* [INFORMATION SUPPLIED]
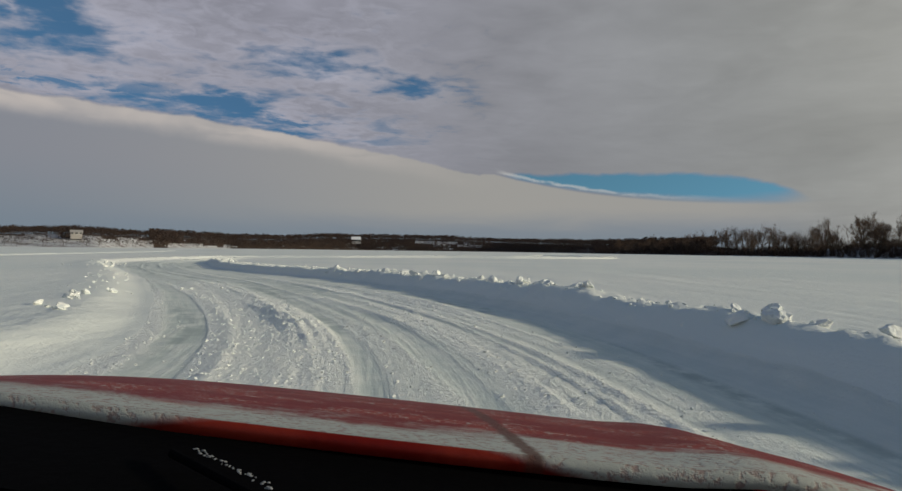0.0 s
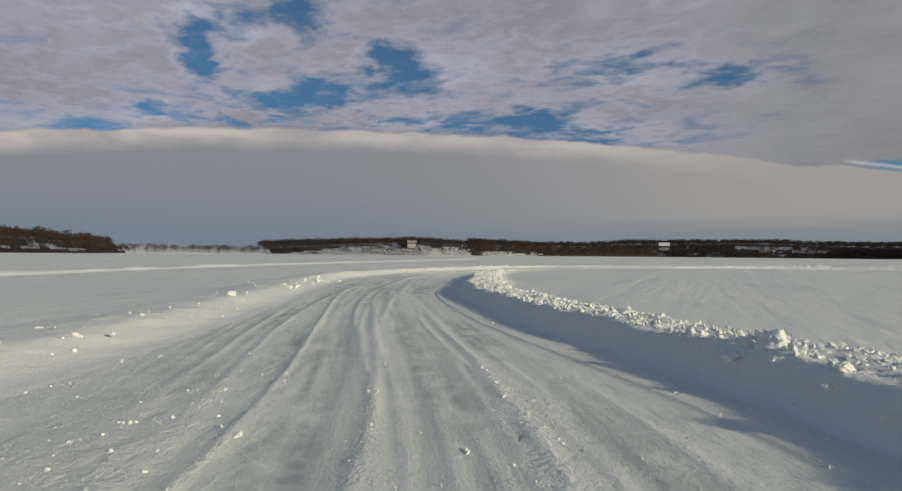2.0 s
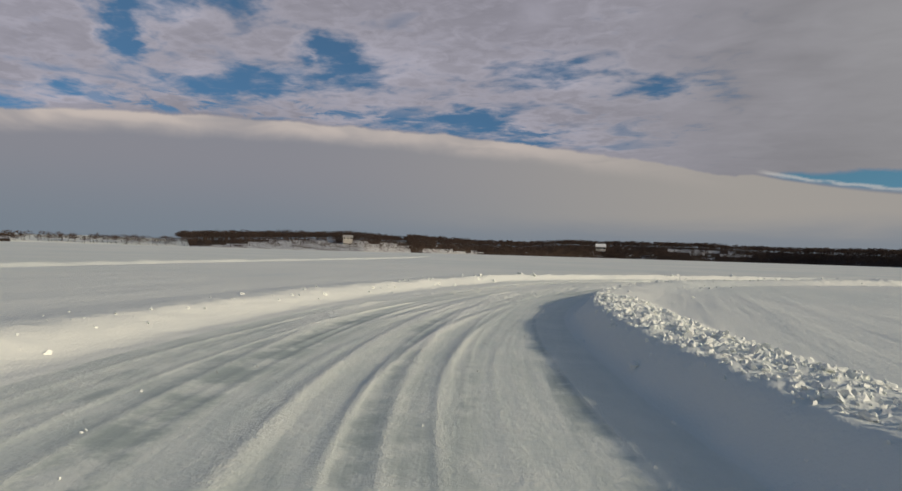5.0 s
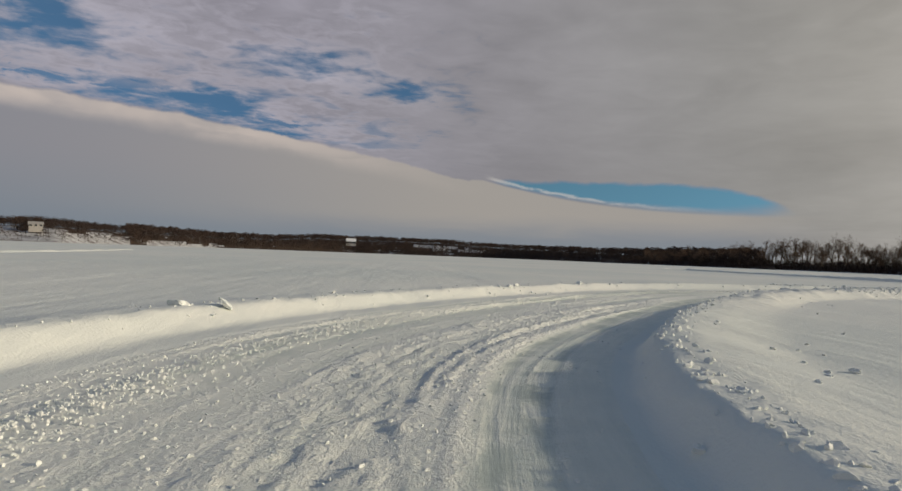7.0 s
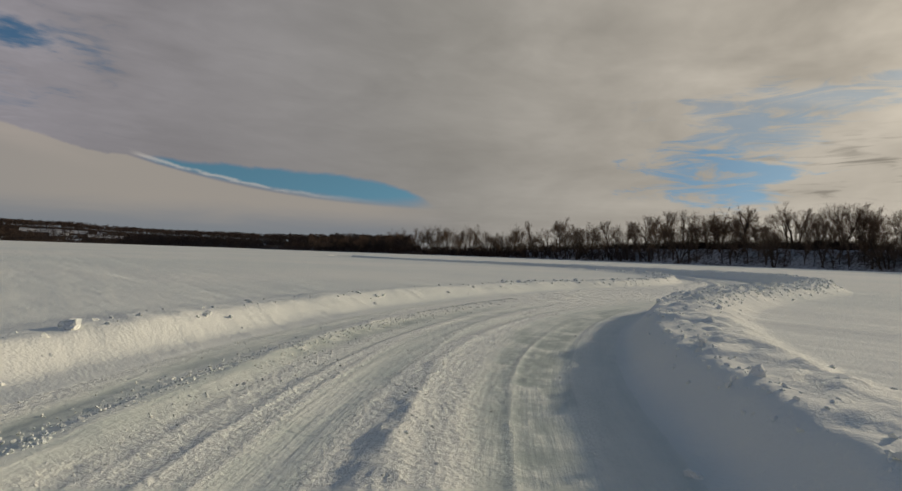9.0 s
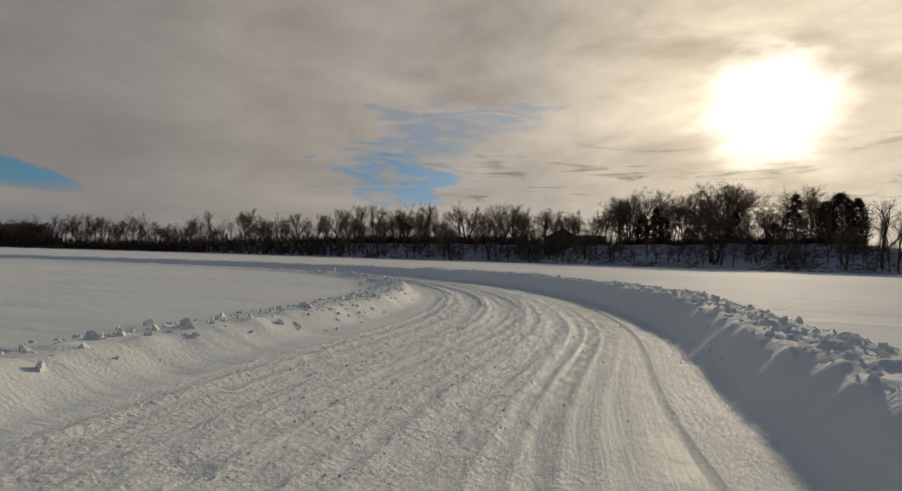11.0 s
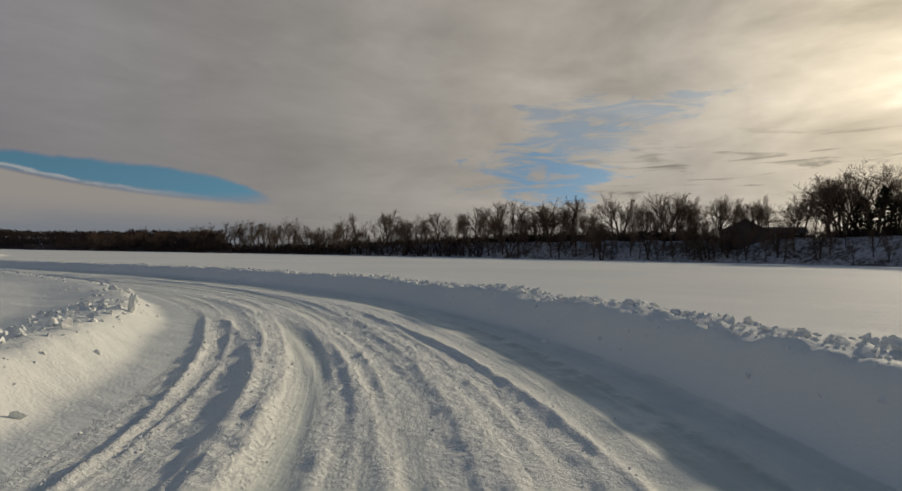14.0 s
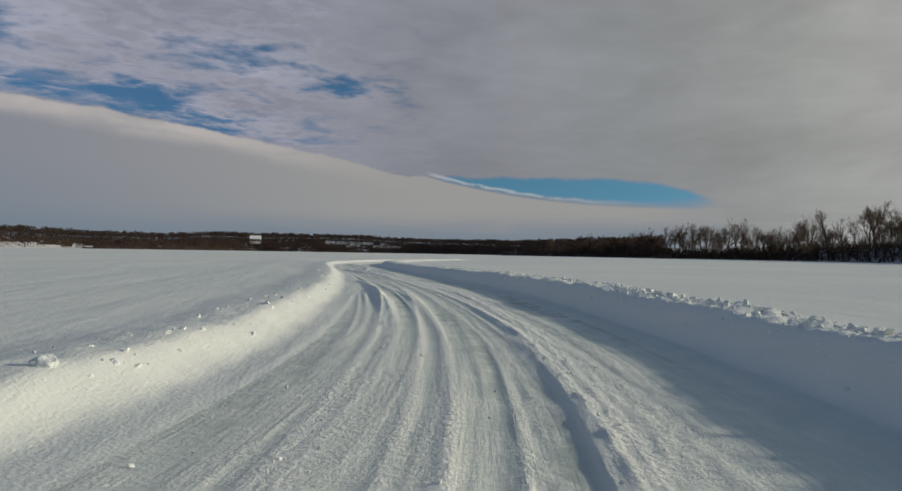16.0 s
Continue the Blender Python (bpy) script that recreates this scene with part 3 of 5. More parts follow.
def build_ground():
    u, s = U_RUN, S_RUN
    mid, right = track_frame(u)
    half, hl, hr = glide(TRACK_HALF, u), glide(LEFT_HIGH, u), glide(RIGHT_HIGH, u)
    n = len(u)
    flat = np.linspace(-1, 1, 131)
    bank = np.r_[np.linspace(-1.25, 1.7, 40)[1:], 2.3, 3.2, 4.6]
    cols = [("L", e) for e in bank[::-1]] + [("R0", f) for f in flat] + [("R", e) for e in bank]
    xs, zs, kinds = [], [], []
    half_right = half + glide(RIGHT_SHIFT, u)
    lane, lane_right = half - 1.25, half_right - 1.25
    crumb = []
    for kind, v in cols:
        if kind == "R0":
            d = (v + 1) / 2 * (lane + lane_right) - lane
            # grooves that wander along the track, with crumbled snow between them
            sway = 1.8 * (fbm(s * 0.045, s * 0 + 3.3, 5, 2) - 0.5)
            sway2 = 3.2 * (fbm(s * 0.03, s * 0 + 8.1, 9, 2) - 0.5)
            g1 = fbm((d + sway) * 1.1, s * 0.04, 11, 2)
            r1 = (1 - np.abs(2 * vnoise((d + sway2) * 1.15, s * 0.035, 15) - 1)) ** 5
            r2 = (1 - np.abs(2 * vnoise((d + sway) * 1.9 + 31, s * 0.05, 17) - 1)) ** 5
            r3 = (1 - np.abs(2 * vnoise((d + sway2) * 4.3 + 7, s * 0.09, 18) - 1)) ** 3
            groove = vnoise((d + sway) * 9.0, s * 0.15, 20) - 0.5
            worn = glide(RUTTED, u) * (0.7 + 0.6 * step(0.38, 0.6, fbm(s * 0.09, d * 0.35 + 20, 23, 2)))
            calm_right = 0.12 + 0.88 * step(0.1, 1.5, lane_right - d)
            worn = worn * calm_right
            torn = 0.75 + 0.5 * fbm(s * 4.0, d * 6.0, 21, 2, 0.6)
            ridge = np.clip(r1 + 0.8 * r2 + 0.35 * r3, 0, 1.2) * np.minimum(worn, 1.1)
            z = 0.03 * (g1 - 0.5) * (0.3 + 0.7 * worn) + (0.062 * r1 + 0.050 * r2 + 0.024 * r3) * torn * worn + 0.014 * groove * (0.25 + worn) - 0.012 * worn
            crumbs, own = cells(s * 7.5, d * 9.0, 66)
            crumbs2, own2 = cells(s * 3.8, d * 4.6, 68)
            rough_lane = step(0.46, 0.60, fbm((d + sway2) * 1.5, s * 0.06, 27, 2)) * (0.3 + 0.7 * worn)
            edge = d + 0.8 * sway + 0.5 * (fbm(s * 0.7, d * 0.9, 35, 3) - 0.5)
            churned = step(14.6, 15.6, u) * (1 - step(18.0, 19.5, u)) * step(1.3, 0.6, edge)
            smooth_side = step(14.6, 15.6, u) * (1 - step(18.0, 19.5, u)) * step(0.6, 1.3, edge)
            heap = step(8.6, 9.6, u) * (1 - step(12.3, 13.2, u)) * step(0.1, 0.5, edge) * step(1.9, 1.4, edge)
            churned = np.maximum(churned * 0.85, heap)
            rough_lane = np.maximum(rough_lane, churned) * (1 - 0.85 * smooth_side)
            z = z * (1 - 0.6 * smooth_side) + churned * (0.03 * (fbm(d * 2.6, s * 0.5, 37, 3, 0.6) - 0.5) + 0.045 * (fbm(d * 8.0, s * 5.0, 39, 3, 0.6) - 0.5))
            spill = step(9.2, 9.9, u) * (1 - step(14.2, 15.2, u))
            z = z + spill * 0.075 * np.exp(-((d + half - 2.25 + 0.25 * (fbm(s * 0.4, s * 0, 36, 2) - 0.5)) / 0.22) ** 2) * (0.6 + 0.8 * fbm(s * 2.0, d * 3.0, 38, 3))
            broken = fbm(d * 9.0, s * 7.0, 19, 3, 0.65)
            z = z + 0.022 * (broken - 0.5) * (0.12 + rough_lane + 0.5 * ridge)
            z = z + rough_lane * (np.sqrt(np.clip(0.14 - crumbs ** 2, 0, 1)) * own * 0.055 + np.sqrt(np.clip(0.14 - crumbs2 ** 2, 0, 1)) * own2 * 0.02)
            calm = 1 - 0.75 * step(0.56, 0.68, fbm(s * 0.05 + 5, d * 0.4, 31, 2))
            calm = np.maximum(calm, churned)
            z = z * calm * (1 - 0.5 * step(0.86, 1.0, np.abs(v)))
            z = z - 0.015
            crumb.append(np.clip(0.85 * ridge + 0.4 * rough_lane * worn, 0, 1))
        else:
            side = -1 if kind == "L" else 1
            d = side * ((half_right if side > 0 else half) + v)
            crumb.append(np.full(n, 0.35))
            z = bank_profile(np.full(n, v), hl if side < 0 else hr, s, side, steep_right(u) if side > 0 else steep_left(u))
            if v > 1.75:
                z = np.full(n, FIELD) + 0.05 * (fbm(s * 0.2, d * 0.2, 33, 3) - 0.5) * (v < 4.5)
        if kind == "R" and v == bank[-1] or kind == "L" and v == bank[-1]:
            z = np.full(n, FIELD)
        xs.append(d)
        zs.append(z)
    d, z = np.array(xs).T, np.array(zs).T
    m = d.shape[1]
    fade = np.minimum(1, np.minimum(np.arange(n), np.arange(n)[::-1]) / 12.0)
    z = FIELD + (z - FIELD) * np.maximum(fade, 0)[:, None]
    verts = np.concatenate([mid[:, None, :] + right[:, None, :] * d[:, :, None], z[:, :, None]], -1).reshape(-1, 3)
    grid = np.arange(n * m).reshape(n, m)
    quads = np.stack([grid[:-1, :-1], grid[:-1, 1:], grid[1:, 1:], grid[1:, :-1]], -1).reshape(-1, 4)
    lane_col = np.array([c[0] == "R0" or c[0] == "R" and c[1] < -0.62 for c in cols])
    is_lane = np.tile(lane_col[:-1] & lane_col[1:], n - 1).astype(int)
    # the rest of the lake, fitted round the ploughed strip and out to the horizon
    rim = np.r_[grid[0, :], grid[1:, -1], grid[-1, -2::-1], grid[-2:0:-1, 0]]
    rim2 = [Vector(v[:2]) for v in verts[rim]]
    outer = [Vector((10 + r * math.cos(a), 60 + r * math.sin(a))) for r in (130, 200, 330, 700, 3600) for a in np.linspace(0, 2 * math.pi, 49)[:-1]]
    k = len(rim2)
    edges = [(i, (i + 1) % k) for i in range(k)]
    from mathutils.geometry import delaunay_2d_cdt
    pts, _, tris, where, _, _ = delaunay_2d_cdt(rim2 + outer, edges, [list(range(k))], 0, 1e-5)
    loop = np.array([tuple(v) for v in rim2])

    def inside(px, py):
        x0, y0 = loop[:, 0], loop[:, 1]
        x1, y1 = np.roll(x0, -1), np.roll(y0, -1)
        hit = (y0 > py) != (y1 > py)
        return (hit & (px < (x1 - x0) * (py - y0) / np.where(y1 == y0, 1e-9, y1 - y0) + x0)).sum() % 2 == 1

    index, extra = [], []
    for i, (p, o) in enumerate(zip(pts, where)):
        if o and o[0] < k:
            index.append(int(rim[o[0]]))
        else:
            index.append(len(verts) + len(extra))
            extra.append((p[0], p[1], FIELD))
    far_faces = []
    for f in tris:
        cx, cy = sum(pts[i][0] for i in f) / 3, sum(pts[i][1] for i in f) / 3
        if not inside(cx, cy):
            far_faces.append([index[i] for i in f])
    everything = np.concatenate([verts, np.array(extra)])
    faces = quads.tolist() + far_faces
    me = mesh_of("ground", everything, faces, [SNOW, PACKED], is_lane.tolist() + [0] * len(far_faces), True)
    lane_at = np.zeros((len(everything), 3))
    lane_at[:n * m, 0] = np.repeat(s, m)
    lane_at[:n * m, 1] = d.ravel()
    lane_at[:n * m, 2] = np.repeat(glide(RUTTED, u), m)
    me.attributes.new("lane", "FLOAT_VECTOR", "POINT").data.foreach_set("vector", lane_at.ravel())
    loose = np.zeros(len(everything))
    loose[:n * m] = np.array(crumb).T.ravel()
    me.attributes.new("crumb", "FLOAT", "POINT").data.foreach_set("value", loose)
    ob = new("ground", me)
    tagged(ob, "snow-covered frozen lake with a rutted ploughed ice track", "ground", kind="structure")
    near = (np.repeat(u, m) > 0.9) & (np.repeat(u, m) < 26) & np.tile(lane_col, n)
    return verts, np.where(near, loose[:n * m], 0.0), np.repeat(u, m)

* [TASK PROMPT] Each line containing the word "with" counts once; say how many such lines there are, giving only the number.

* [RESPONSE TO THIS EXERCISE] 3